Related: How to Find Symbols and Look Up Their Meanings

The History of ASCII

Sometimes referred to as US-ASCII, ASCII was an American innovation developed in the 1960s. The standard has undergone many revisions since, primarily in 1977 and 1986, when ASCII was last updated.

Extensions and variations have built upon ASCII over the years, mainly to cater for the fact that ASCII omits many characters used, or even required, by languages other than US English. ASCII does not even cater for the UK currency symbol (“£”), although the pound is present in Latin-1, an 8-bit extension developed in the 1980s, which encodes several other currencies too.

ASCII was greatly extended and succeeded by Unicode, a much more comprehensive and ambitious standard, which is discussed below. In 2008, Unicode overtook ASCII in popularity for online usage.

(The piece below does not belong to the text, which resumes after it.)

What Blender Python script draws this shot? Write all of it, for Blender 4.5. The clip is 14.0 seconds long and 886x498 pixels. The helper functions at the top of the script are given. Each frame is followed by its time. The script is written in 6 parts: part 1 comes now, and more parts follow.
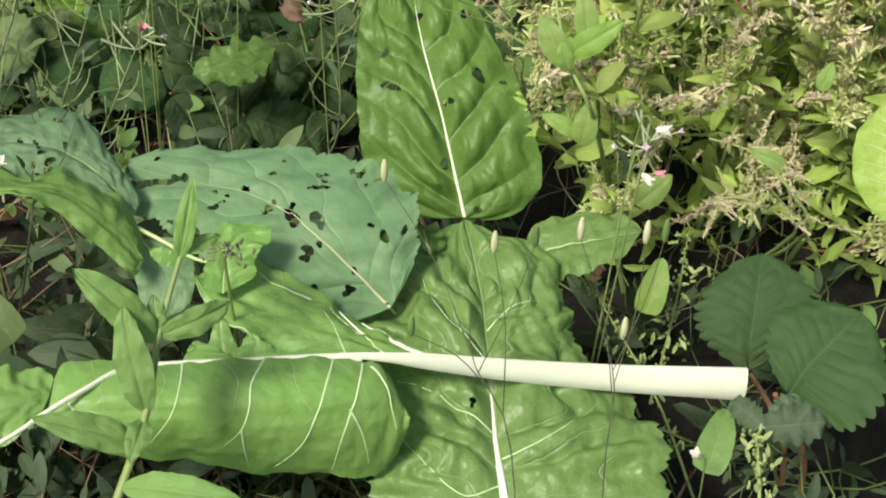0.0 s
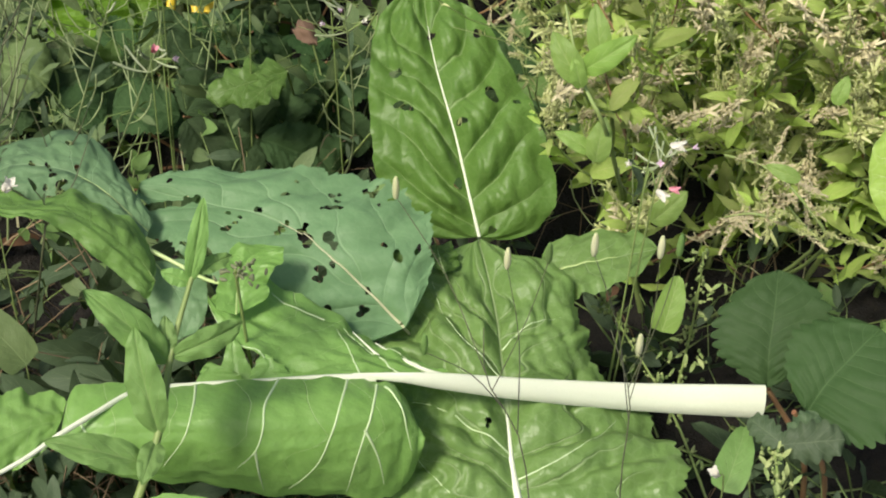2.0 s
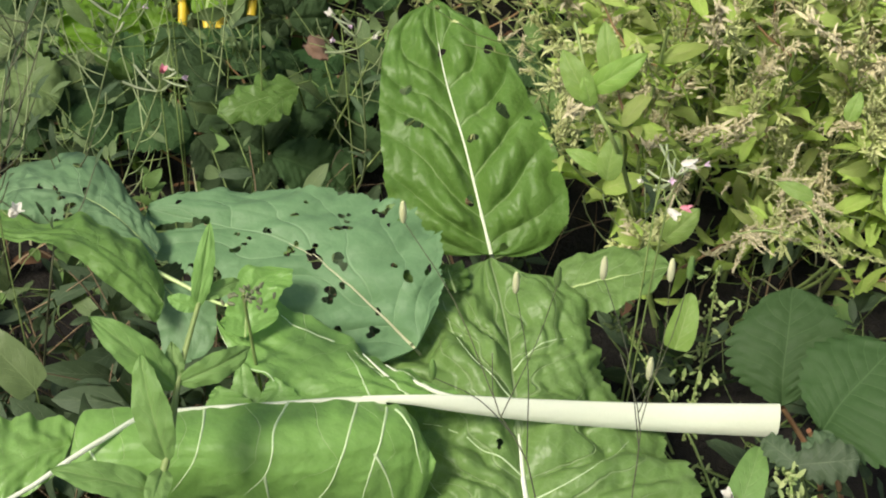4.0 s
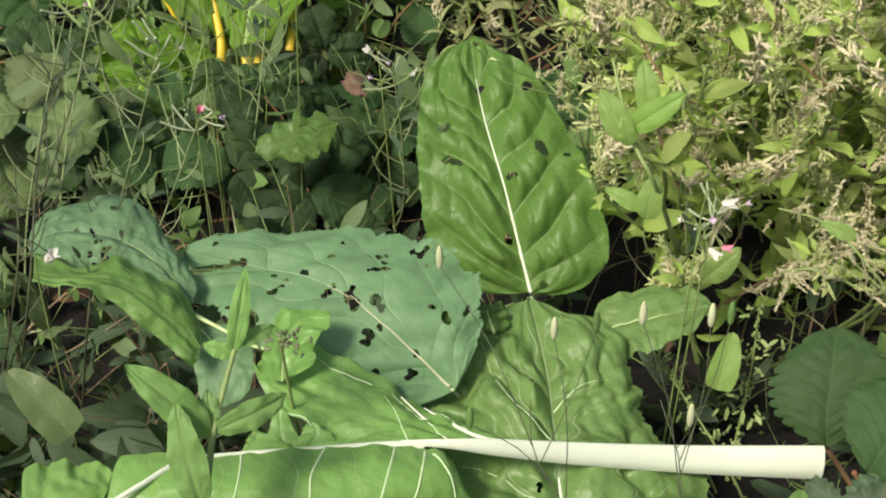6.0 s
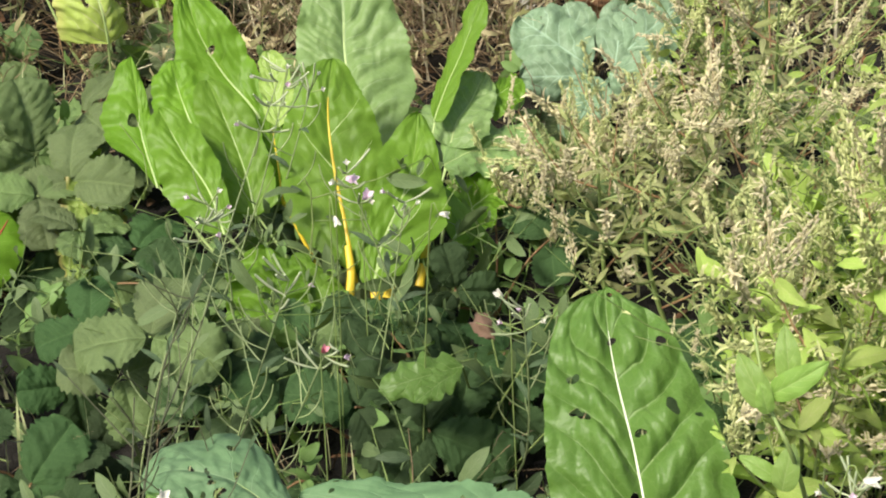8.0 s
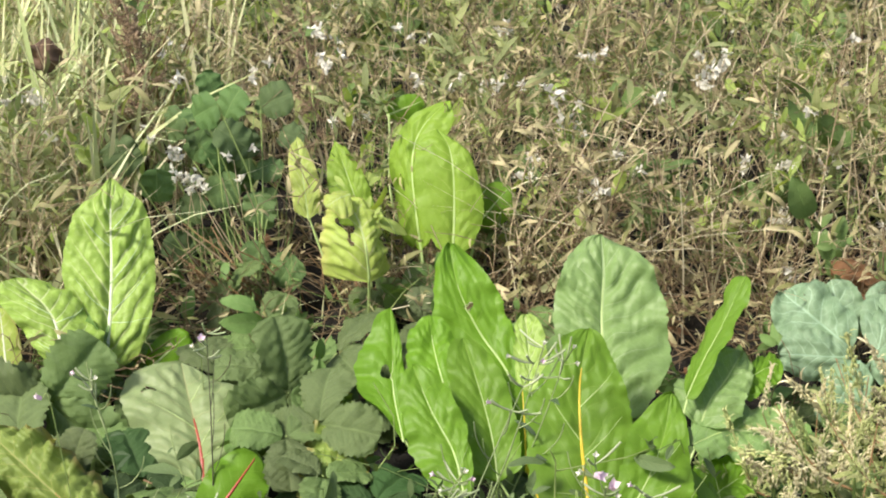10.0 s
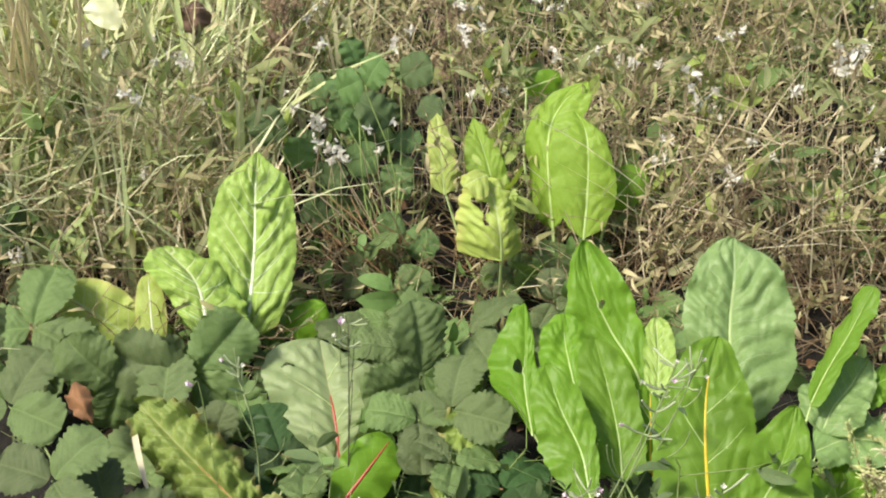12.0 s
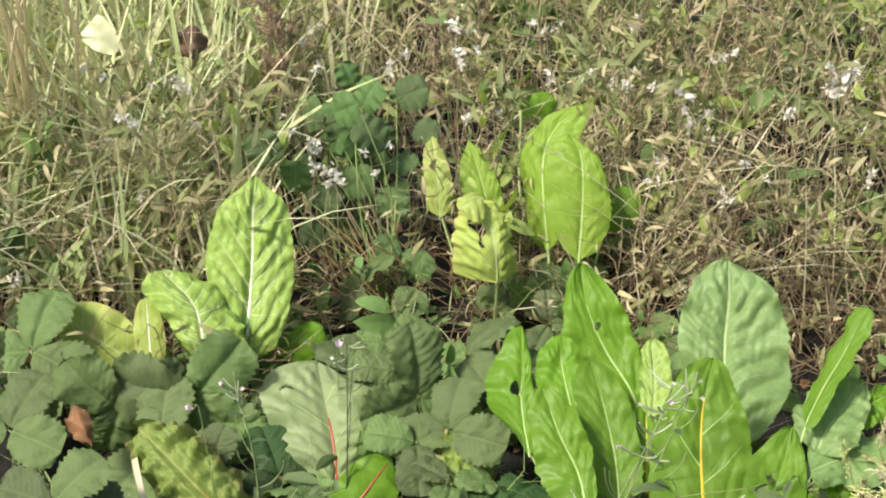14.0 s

What Characters Does ASCII Represent?

To a computer, the letter “A” is just as unfamiliar as the color purple or the feeling of jealousy. Computers deal in ones and zeroes, and it’s up to humans to decide how to use those ones and zeroes to represent numbers, words, images, and anything else.

You can think of ASCII as the Morse code of the digital world—the first attempt, anyway. Whilst Morse code is used to represent just 36 different characters (26 letters and 10 digits), ASCII was designed to represent up to 128 different characters in 7 bits of data.

ASCII is case-sensitive, meaning it represents 52 upper and lower case letters from the English alphabet. Alongside the same 10 digits, that’s about half the space used.

Punctuation, mathematical and typographic symbols occupy the remainder, and a collection of control characters, which are special non-printable codes with functional meanings—see below for more.

Here are some typical characters that ASCII encodes:

Binary

Decimal

Character

010 0001

33

!

011 0000

48

0

011 1001

57

9

011 1011

59

;

100 0001

65

A

100 0010

66

B

101 1010

90

Z

101 1011

91

[

110 0001

97

a

110 0010

98

b

111 1101

125

}

Note that the values chosen have some useful properties, in particular:

  • Letters of the same case can always be sorted numerically since they're in order. For example, A has a lower value than B, which has a lower value than Z.
  • Letters of different cases are offset by exactly 32. This makes it very easy to translate between lower and upper case since just a single bit needs to be switched for each letter, either way.

Control Characters

Other than letters, punctuation, and digits, ASCII can represent a number of control characters, special code points that do not produce single-character output but instead provide alternative meanings about the data to whatever might be consuming it.

For example, ASCII 000 1001 is the horizontal tab character. It represents the space you’ll get when you press the TAB key. You won’t typically see such characters directly, but their effect will often be shown. Here are some more examples:

Binary

Decimal

Character

000 1001

9

Horizontal Tab

000 1010

10

Line Feed

001 0111

23

End of Transmission Block

What About Other Characters?

ASCII was enormously successful during the early days of computing since it was simple and widely adopted. However, in a world with a more international outlook, one writing system just won’t cut it. Modern communications need to be possible in French, Japanese—in fact, any language we might want to store text in.

The Unicode character set can address a total of 1,112,064 different characters, although only about one-tenth of those are actually currently defined. That might sound like a lot, but the encoding aims to not only cater for tens of thousands of Chinese characters, it also covers emoji (nearly one and a half thousand) and even extinct writing systems such as Jurchen.

Related: The 100 Most Popular Emojis Explained

Unicode acknowledged ASCII’s dominance in its choice of the first 128 characters: they are exactly the same as ASCII. This allows ASCII-encoded files to be used in situations where Unicode is expected, providing backward compatibility.

Summary

ASCII text represents the 26 letters of the English alphabet, with digits, punctuation, and a few other symbols thrown in. It served its purpose very well for the best part of half a century,

It has now been superseded by Unicode, which supports a huge number of languages and other symbols, including emoji. UTF-8 is, for all practical purposes, the encoding that should be used to represent Unicode characters online.